Problem requirements:
Extract every line that contains the word "from".

Extracted material:
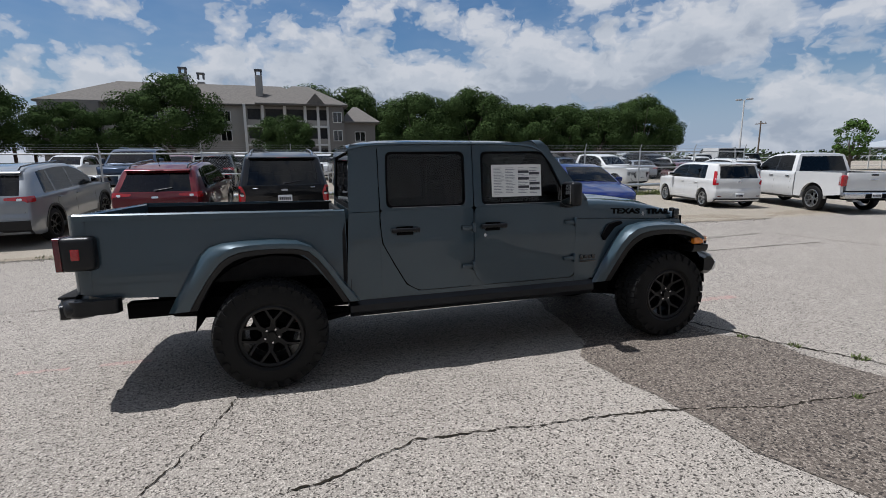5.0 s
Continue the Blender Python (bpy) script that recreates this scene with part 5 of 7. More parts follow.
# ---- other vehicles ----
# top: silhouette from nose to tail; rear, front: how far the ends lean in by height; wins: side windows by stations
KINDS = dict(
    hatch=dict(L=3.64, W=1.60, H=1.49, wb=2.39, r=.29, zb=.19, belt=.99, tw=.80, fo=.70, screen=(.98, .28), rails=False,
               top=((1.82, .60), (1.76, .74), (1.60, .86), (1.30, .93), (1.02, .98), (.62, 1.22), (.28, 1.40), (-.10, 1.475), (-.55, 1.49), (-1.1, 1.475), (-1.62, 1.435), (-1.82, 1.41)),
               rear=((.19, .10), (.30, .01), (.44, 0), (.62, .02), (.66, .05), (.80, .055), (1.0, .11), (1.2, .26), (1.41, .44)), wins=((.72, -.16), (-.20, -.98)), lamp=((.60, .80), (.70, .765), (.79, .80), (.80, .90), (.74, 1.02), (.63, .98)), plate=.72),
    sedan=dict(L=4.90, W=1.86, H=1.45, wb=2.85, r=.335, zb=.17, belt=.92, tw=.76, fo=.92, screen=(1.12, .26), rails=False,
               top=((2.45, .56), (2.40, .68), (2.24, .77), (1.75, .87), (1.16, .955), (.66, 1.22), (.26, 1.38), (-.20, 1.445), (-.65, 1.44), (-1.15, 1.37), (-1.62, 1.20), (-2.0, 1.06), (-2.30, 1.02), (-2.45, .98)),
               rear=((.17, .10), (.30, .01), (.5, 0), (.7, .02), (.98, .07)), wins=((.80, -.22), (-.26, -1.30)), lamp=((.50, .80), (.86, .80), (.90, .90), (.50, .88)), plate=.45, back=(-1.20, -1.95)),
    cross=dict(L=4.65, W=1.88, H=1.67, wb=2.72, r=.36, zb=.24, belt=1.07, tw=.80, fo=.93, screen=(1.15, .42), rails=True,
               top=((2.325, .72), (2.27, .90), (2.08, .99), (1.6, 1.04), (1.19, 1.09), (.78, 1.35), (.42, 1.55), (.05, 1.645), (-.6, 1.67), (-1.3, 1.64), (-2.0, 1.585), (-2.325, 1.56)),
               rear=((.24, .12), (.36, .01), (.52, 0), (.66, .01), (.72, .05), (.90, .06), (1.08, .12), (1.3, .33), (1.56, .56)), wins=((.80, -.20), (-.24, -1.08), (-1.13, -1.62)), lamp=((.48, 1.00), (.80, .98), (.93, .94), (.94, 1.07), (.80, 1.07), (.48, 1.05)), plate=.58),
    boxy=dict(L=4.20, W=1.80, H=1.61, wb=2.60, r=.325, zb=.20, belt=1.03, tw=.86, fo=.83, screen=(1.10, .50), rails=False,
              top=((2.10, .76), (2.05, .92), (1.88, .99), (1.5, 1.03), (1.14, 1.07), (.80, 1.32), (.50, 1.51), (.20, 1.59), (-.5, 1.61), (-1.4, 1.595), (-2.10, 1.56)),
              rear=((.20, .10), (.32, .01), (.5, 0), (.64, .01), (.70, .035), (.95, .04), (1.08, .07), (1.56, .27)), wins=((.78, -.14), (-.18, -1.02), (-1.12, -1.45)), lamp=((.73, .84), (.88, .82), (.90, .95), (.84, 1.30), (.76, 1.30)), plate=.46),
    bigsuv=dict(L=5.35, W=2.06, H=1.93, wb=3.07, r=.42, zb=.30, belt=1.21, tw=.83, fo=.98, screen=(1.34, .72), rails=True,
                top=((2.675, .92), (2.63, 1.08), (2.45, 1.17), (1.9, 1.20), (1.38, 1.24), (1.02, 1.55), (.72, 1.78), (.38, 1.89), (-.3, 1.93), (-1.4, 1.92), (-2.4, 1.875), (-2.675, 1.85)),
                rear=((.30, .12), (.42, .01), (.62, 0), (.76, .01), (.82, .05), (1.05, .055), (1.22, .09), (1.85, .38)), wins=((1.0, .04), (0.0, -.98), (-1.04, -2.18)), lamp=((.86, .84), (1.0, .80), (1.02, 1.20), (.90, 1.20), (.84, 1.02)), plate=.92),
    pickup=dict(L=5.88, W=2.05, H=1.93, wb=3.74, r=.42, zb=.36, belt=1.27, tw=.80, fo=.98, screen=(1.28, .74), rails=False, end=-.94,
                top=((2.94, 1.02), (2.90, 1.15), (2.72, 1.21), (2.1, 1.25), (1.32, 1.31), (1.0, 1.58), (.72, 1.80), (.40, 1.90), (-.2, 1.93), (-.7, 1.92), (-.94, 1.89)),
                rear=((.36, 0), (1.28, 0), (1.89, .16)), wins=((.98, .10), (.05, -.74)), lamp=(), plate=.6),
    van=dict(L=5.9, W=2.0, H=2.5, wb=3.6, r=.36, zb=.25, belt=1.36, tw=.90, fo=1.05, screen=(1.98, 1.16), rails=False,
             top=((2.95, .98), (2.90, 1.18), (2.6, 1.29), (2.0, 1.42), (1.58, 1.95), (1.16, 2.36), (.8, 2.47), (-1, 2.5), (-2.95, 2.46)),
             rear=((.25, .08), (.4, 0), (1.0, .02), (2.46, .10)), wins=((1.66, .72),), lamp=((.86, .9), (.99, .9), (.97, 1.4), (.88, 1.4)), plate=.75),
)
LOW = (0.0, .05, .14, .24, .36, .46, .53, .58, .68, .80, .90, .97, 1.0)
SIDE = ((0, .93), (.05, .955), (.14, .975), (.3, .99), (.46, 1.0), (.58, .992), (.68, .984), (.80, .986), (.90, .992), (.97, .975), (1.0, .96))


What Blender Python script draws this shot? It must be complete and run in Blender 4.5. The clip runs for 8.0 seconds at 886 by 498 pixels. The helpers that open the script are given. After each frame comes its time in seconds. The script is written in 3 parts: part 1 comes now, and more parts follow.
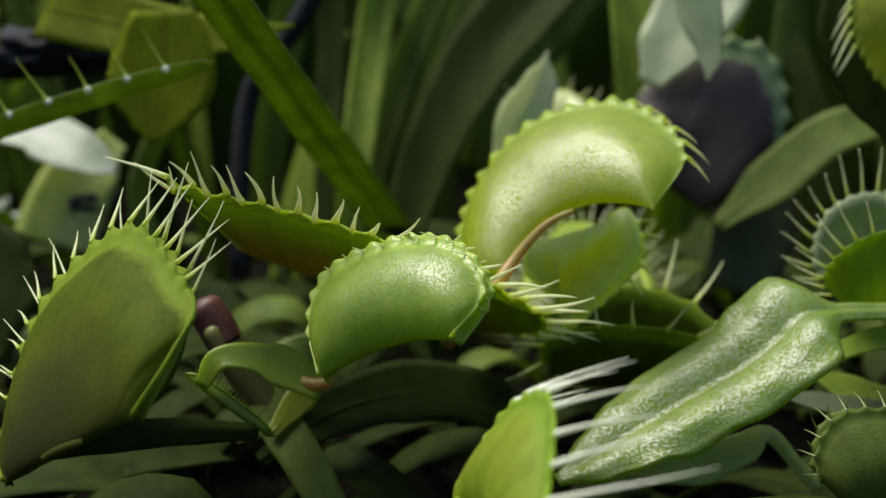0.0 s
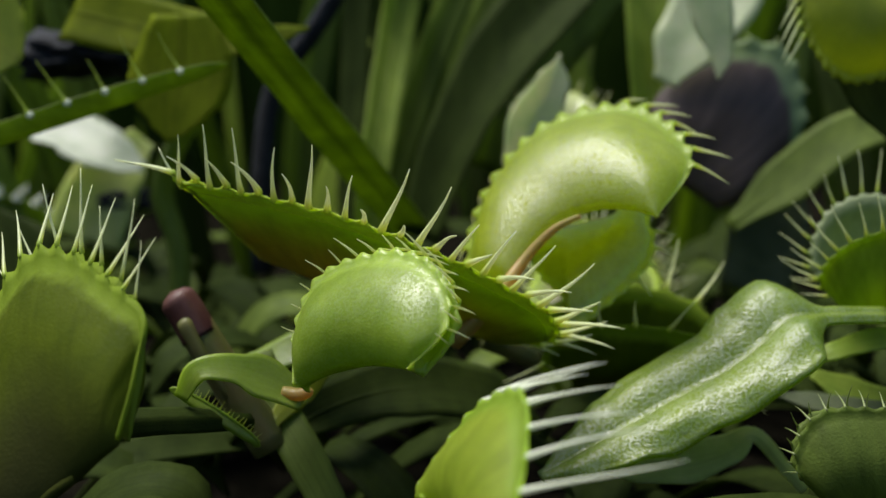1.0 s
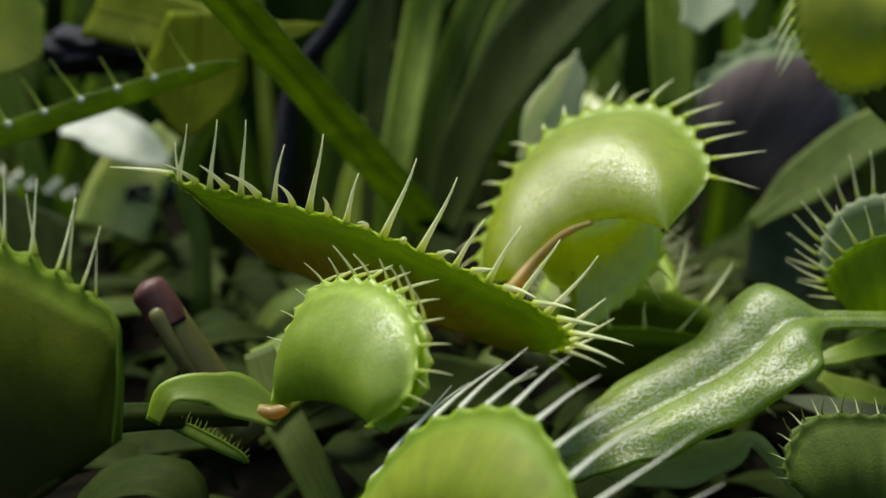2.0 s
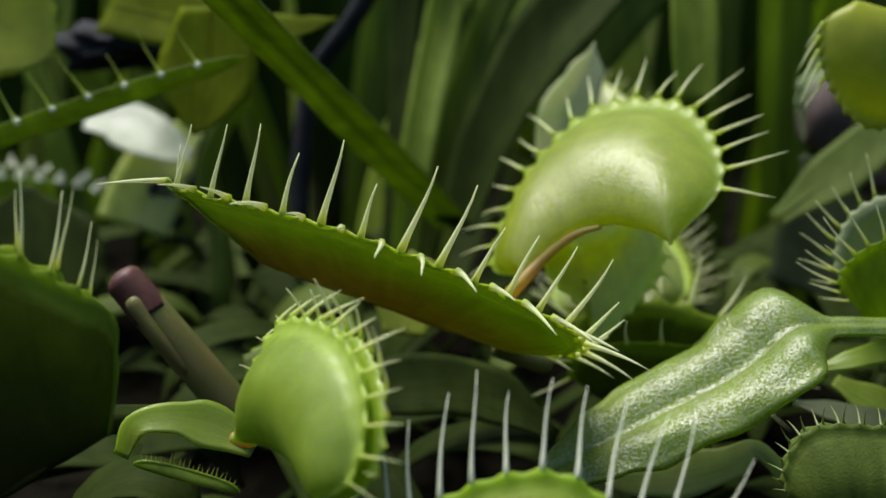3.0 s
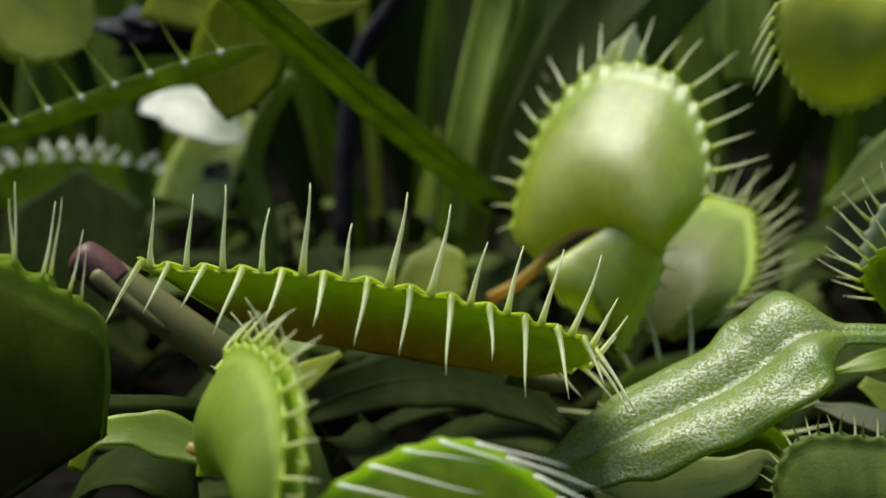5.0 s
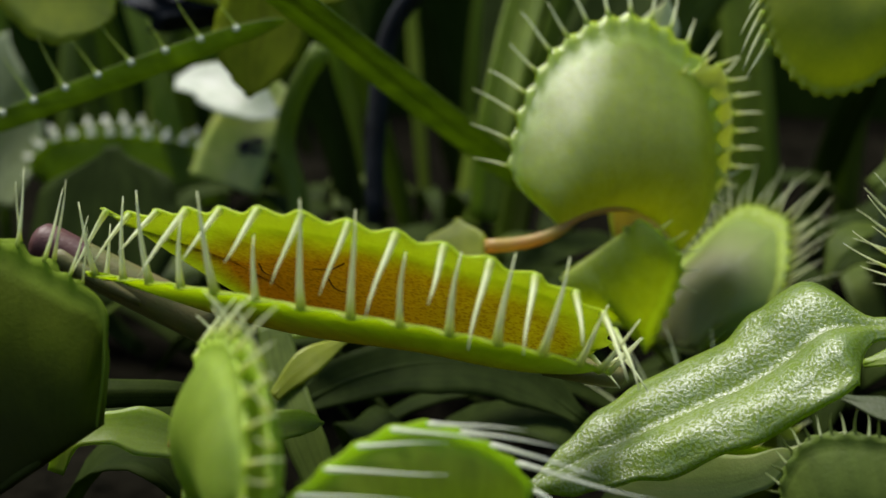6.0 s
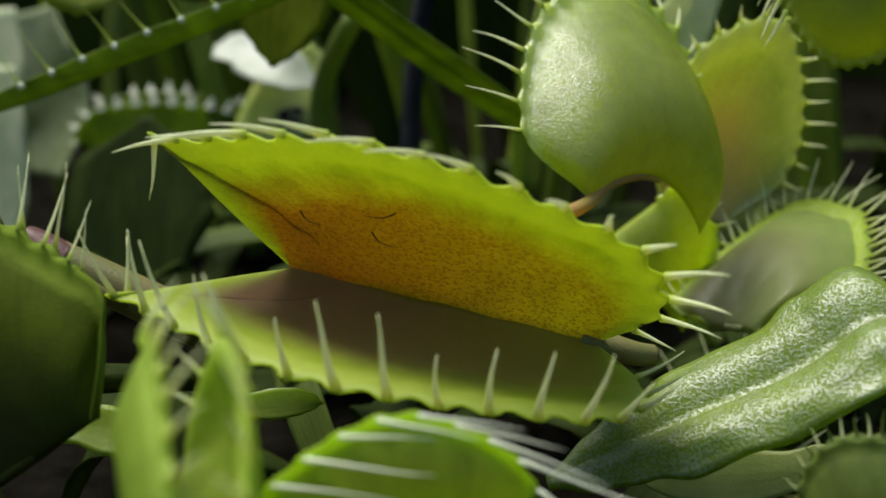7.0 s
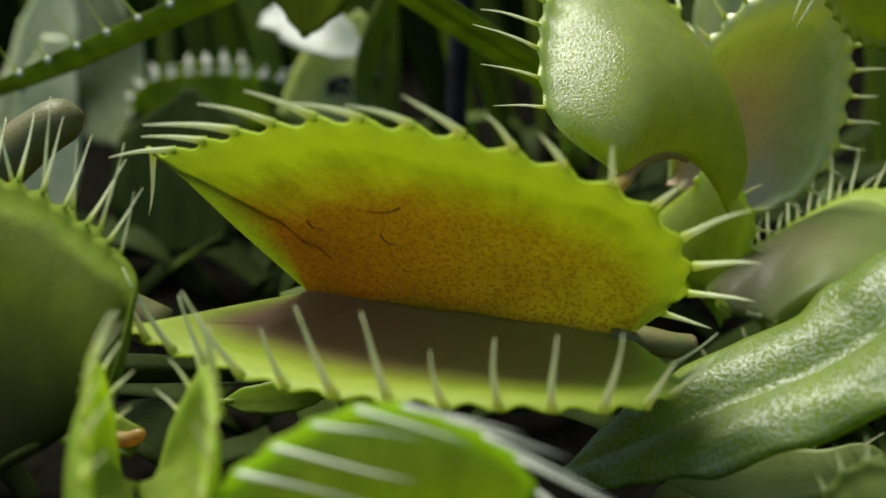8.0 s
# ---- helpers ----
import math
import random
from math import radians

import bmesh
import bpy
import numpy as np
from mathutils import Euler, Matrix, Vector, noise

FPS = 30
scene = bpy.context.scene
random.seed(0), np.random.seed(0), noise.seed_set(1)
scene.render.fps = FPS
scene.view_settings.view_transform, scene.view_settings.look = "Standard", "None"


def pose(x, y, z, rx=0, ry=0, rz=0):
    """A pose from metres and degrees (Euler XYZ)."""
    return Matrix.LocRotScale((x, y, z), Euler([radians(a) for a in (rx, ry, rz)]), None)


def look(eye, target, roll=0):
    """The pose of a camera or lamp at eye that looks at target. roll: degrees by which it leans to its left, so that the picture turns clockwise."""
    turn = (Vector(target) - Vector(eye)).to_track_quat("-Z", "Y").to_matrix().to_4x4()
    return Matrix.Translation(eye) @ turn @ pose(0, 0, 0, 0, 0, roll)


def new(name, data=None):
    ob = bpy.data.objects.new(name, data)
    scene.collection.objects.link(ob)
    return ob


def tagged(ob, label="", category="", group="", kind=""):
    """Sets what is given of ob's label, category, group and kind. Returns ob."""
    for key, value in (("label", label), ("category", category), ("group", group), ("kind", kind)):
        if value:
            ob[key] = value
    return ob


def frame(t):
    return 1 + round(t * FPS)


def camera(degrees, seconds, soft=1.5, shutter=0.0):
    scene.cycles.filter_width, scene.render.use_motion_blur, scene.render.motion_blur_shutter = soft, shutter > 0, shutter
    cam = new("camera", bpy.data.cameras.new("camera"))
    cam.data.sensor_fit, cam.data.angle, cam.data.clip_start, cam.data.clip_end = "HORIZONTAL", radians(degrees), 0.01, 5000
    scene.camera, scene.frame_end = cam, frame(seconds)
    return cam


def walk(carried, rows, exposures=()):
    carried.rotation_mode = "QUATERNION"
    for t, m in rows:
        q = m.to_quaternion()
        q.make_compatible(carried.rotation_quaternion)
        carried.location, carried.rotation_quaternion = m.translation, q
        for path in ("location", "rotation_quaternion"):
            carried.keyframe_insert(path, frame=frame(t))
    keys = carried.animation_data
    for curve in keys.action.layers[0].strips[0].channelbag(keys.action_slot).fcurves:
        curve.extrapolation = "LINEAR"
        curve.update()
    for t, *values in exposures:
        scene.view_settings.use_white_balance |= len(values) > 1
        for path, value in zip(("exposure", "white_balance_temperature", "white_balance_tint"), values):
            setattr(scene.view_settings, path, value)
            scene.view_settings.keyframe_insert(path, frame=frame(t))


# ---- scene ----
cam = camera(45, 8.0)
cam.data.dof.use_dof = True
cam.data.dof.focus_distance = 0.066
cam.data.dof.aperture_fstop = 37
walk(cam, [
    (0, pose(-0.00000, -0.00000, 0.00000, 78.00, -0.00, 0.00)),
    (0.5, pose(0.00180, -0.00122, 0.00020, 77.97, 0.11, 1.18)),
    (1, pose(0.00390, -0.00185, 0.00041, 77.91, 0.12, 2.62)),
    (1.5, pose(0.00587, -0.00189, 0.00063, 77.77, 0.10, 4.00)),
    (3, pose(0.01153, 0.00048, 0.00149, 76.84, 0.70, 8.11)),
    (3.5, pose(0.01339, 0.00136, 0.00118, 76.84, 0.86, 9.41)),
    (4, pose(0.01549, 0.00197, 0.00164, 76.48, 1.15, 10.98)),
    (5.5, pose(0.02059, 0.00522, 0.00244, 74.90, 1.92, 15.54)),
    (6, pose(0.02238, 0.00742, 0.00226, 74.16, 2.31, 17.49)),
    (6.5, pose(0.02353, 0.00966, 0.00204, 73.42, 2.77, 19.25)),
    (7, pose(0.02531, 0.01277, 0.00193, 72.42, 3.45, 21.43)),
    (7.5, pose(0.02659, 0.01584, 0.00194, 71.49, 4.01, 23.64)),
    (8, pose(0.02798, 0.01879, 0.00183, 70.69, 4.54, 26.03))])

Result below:
# top: silhouette from nose to tail; rear, front: how far the ends lean in by height; wins: side windows by stations
from math import radians
from mathutils import Euler, Matrix, Vector, noise
    """A pose from metres and degrees (Euler XYZ)."""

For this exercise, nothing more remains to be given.